Shanghai rebar hits 3-1/2-month high on firm demand, spurs iron ore

3 July 2017

Chinese steel futures climbed to their highest level since March on Monday, supported by firm demand in the world's top producer and data showing a recovery in China's manufacturing activity.

China's manufacturing sector cranked back into growth mode in June, expanding at the fastest pace in three months after unexpectedly contracting in May, as new orders and production rose, a private survey showed.

"The comment from our steel mill clients is they have quite a lot of demand and got a lot of orders in hand," said an iron ore trader in Shanghai. "They're quite comfortable selling their cargo at a good price."
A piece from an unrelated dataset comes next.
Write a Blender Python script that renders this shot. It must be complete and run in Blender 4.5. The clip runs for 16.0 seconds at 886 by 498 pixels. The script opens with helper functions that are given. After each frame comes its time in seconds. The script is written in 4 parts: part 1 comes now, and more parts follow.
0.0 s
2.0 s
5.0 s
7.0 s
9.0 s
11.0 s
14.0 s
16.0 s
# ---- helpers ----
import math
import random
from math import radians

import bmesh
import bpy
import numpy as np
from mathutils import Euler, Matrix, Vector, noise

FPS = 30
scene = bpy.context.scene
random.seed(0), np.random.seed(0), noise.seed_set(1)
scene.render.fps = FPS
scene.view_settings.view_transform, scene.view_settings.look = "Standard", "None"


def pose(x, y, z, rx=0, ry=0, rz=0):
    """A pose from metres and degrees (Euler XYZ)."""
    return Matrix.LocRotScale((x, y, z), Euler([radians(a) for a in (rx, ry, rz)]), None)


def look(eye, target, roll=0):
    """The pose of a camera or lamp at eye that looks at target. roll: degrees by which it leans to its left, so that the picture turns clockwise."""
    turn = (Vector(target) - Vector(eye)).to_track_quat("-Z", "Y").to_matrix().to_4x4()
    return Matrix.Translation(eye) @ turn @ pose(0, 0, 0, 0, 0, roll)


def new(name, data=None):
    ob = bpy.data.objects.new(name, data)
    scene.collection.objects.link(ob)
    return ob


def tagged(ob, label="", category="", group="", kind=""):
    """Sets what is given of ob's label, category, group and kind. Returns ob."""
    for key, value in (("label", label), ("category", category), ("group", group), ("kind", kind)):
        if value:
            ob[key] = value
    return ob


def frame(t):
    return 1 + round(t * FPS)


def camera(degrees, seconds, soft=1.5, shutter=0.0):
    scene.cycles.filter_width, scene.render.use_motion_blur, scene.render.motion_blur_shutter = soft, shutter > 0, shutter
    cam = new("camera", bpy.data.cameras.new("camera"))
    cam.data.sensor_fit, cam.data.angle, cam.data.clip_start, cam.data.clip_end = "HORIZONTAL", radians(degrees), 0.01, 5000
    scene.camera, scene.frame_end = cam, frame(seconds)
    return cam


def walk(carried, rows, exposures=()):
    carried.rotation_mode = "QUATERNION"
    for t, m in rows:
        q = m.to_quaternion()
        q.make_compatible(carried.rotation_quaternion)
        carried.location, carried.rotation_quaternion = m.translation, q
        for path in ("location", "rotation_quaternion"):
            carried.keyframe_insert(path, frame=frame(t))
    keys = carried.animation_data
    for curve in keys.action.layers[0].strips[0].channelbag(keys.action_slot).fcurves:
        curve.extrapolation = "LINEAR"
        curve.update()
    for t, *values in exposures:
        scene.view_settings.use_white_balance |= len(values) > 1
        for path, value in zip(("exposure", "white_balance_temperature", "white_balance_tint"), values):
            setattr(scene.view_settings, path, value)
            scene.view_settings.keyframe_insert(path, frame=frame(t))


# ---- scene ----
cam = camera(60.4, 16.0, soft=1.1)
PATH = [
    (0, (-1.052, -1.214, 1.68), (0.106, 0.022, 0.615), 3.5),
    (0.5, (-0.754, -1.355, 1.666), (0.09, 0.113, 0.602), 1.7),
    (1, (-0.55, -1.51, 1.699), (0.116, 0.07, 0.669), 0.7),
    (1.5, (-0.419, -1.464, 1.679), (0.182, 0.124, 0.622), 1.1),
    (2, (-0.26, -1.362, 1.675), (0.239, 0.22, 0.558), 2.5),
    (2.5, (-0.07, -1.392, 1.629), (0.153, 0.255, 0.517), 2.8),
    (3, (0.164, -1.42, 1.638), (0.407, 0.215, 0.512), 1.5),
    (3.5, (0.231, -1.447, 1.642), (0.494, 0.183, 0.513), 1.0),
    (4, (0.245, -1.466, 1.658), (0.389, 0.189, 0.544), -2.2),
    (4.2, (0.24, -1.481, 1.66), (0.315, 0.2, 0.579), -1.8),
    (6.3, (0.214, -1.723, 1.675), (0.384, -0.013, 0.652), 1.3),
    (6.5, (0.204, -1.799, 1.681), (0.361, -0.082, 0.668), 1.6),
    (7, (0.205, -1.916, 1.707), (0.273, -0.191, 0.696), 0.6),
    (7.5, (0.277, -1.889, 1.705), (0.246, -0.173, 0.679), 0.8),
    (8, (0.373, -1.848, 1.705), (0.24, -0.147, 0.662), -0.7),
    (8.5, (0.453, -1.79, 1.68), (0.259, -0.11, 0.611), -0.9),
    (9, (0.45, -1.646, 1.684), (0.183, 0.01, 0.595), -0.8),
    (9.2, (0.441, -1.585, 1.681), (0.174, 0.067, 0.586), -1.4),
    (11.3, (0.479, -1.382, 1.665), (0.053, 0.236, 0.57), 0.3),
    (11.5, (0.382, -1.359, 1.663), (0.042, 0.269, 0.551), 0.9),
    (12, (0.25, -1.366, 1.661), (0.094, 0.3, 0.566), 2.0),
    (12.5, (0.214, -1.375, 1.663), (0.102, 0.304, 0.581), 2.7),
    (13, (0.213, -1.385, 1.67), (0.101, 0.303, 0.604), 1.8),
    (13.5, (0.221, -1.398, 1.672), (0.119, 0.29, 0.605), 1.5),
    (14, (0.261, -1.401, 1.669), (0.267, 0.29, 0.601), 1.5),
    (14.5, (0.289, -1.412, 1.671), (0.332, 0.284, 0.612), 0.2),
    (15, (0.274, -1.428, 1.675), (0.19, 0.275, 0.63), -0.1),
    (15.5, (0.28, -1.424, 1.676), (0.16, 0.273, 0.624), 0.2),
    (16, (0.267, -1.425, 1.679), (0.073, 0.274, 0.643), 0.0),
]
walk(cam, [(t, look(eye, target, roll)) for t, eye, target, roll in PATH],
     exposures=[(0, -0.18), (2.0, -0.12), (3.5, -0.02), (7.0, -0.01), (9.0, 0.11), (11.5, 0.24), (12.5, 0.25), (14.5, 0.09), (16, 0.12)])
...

The most-active rebar on the Shanghai Futures Exchange rose as far as 3,396 yuan ($500) a tonne, the highest since March 16. The construction steel product was up 1.8 percent at 3,366 yuan by 0213 GMT.
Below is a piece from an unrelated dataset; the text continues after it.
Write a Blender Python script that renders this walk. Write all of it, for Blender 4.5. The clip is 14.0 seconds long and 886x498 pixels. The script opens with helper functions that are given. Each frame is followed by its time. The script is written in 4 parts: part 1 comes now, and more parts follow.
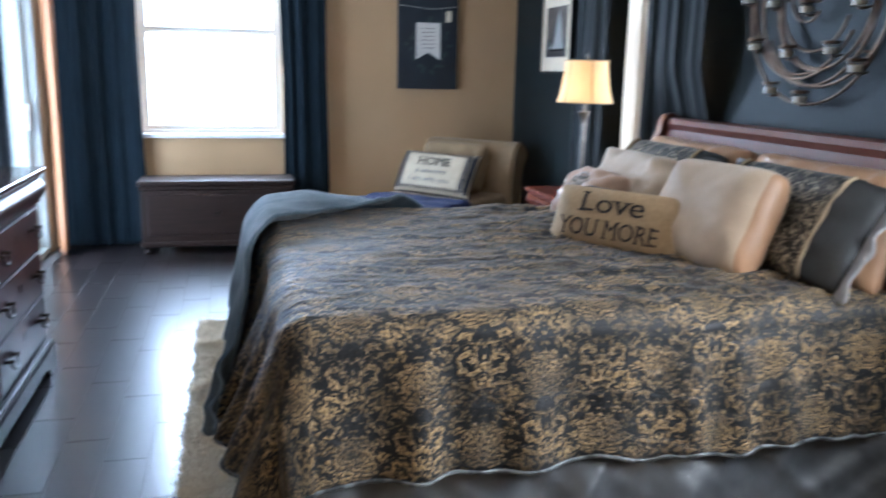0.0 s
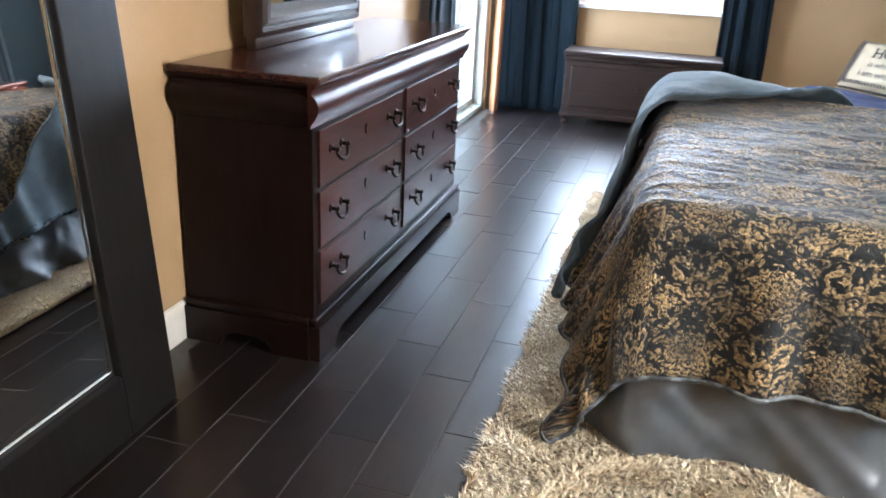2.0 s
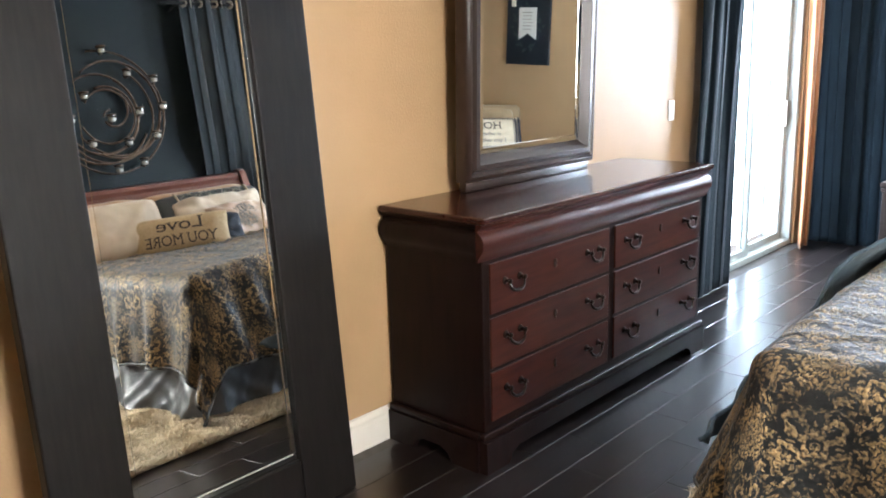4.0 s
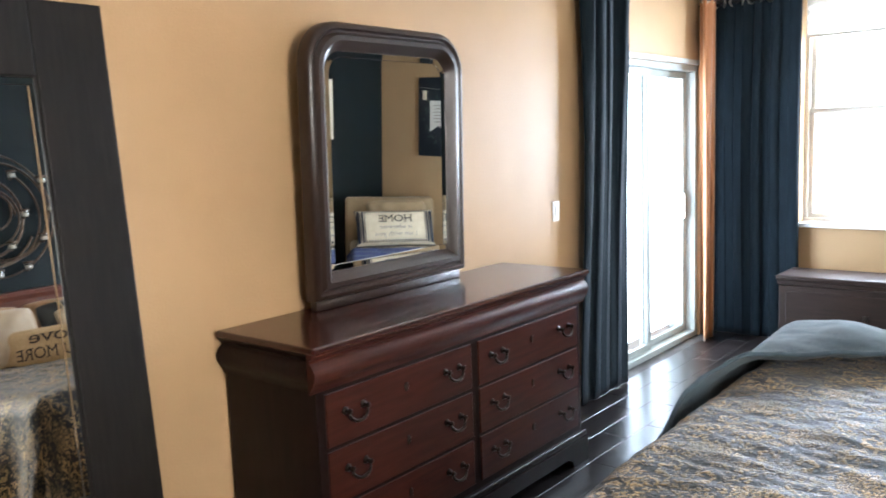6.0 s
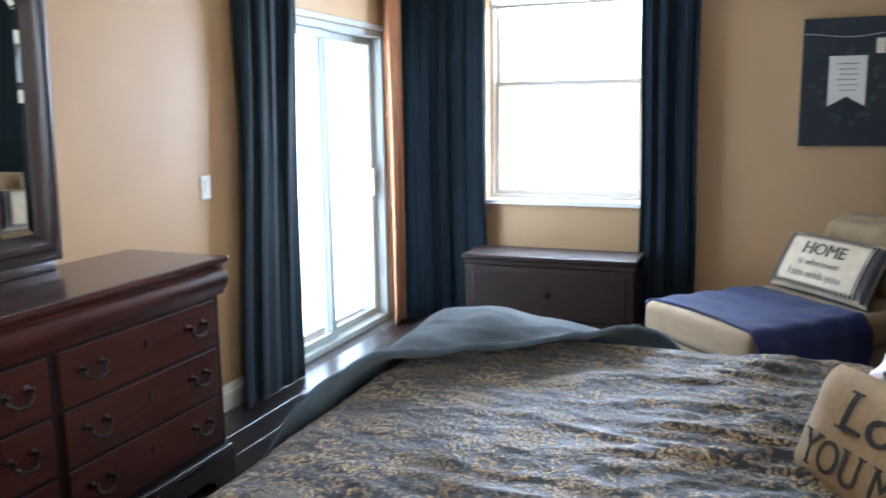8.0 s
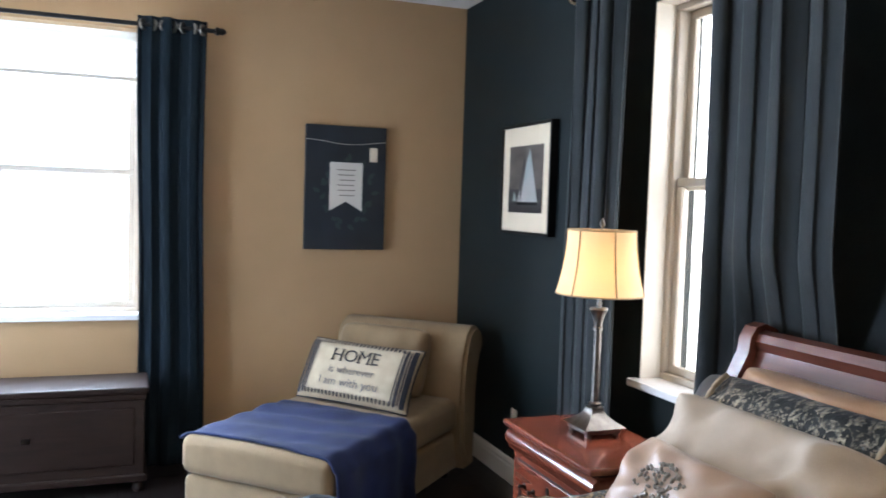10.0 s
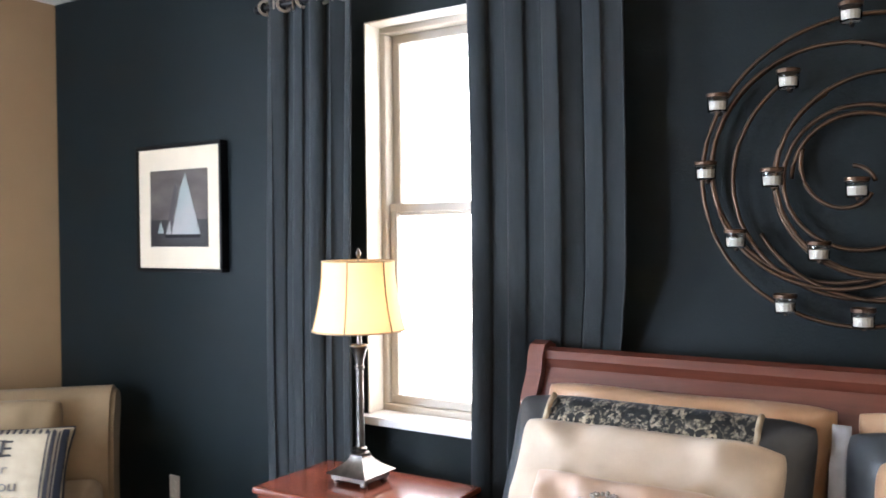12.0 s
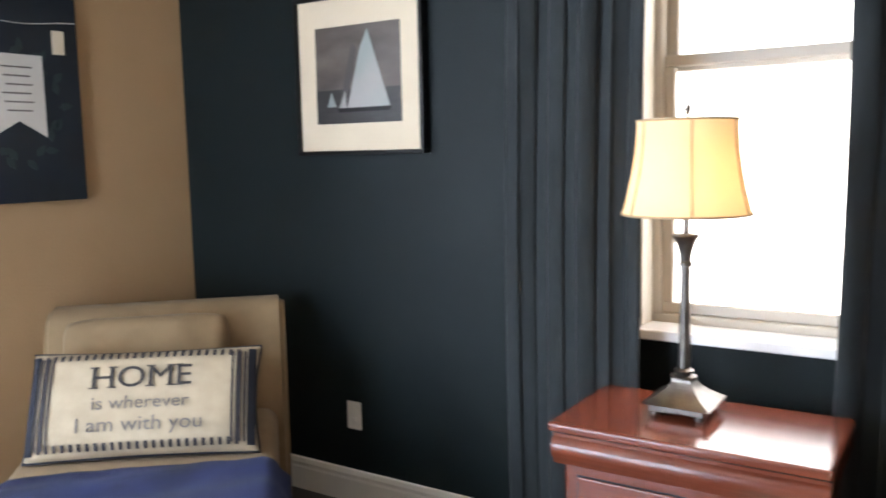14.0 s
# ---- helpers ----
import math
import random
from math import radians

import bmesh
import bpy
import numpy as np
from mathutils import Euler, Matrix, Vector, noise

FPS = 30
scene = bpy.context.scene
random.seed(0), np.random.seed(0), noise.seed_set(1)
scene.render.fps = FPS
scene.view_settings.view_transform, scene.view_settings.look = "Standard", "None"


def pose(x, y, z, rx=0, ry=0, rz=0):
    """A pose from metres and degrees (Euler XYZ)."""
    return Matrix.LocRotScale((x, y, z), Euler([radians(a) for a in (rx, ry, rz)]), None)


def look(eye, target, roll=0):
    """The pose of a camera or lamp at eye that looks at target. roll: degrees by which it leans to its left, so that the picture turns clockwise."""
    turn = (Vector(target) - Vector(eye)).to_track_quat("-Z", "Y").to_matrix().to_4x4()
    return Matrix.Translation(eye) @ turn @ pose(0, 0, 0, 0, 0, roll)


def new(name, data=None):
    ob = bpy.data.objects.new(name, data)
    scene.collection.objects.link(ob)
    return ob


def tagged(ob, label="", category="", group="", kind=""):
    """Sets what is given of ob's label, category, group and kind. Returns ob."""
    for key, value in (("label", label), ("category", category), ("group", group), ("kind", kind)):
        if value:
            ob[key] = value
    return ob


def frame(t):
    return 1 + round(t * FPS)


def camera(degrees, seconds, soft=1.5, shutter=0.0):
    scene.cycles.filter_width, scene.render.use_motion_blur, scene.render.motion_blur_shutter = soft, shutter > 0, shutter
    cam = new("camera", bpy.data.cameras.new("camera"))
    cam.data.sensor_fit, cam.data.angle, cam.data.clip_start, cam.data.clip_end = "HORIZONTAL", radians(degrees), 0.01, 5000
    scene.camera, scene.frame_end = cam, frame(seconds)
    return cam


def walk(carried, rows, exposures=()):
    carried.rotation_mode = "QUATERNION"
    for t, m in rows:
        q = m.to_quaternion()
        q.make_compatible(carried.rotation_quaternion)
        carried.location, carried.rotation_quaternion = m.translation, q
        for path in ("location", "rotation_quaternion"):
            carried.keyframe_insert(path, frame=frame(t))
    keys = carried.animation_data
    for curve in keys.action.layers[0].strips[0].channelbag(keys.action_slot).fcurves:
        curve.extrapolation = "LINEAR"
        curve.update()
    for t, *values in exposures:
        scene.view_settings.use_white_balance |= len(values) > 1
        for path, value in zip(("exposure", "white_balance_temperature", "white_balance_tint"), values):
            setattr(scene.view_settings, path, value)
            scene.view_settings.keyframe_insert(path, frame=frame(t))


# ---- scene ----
cam = camera(56.5, 14.0, 1.7, 0.35)
PATH = [
    (0, (-2.424, -7.071, 1.416), (-1.94, -5.176, 0.999), 1.3),
    (0.5, (-2.368, -7.051, 1.396), (-2.287, -5.127, 0.856), 1.3),
    (1, (-2.364, -7.067, 1.38), (-2.515, -5.179, 0.739), 1.5),
    (1.5, (-2.347, -7.076, 1.381), (-2.672, -5.23, 0.684), 2.0),
    (2, (-2.235, -7.022, 1.381), (-2.734, -5.223, 0.662), 2.8),
    (2.5, (-2.008, -6.926, 1.402), (-2.711, -5.186, 0.709), 3.5),
    (3, (-1.835, -6.922, 1.429), (-2.863, -5.325, 0.801), 1.2),
    (3.2, (-1.761, -6.909, 1.41), (-2.907, -5.377, 0.828), 0.2),
    (5.3, (-1.327, -6.752, 1.619), (-2.696, -5.327, 1.306), -1.2),
    (5.5, (-1.345, -6.655, 1.598), (-2.676, -5.191, 1.308), -1.2),
    (6, (-1.304, -6.482, 1.608), (-2.563, -4.95, 1.345), -2.2),
    (6.5, (-1.266, -6.318, 1.585), (-2.439, -4.72, 1.321), -2.8),
    (7, (-1.252, -6.106, 1.563), (-2.306, -4.433, 1.266), -1.5),
    (7.5, (-1.152, -5.898, 1.556), (-2.089, -4.16, 1.239), -1.2),
    (8, (-1.218, -5.76, 1.53), (-1.945, -3.926, 1.2), -0.8),
    (8.5, (-1.318, -5.592, 1.591), (-1.712, -3.647, 1.344), -1.0),
    (8.7, (-1.382, -5.493, 1.575), (-1.617, -3.511, 1.445), -0.8),
    (10.8, (-2.456, -4.9, 1.596), (-1.307, -3.265, 1.515), 0.5),
    (11, (-2.524, -4.804, 1.589), (-1.277, -3.241, 1.54), -0.9),
    (11.5, (-2.607, -4.554, 1.577), (-1.137, -3.198, 1.579), -1.4),
    (12, (-2.68, -4.241, 1.594), (-0.998, -3.159, 1.562), -0.6),
    (12.5, (-2.677, -3.949, 1.543), (-0.949, -2.944, 1.489), -0.1),
    (13, (-2.625, -3.635, 1.492), (-0.872, -2.679, 1.379), -0.4),
    (13.5, (-2.588, -3.319, 1.438), (-0.847, -2.36, 1.214), -1.2),
    (14, (-2.547, -3.042, 1.438), (-0.883, -1.958, 1.204), -1.2),
]
EXPOSURES = [(0.0, 0.08, 5150, 10), (0.5, 0.05, 5250, 10), (1.0, 0.3, 5450, 10), (2.0, 0.7, 5650, 10), (3.0, 0.75, 5800, 10), (5.5, 0.55, 5950, 10), (6.5, 0.35, 5900, 10), (7.5, 0.1, 5550, 10), (8.5, -0.08, 5500, 10), (8.7, -0.3, 5550, 10), (10.8, 0.38, 5750, 15), (11.0, 0.42, 5800, 16), (12.5, 0.58, 5950, 14), (13.5, 0.2, 6150, 14), (14.0, 0.22, 6200, 14)]
walk(cam, [(t, look(e, g, r)) for t, e, g, r in PATH], EXPOSURES)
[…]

Powered by China's infrastructure push, Chinese construction steel producers are seeing their best profits in years, prompting them to boost output as prices rise. This year, rebar futures have gained almost 27 percent.

Increased steel margins have spurred mills' appetite for raw material iron ore, with spot iron ore prices rising 13.9 percent in June, the biggest increase for that month since 2009.
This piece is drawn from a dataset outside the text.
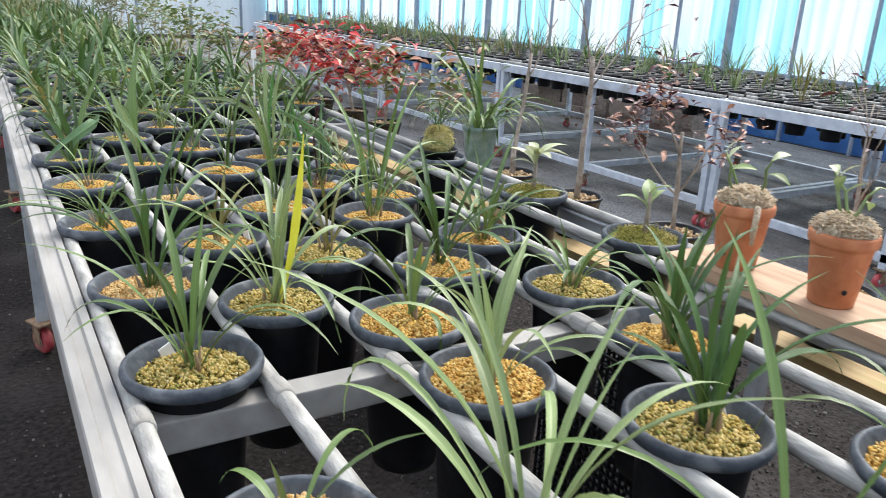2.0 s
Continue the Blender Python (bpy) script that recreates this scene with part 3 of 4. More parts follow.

"We continue to see the iron ore rally gaining momentum in the short run as Chinese steel mill margins continue to remain elevated," Commonwealth Bank of Australia said in a note.

The most-traded iron ore on the Dalian Commodity Exchange was last up 0.9 percent at 475 yuan a tonne. It touched 480 yuan earlier, near a five-week peak of 484.50 yuan reached on Thursday.

Stocks of imported iron ore at China's ports reached 140.3 million tonnes last week, down 1.15 million tonnes from the previous week's 141.45 million tonnes which was the highest since 2004, according to data tracked by SteelHome.

Iron ore for delivery to China's Qingdao port .IO62-CNO=MB rose 0.4 percent to $64.95 per tonne on Friday, its strongest level since May 4, according to Metal Bulletin.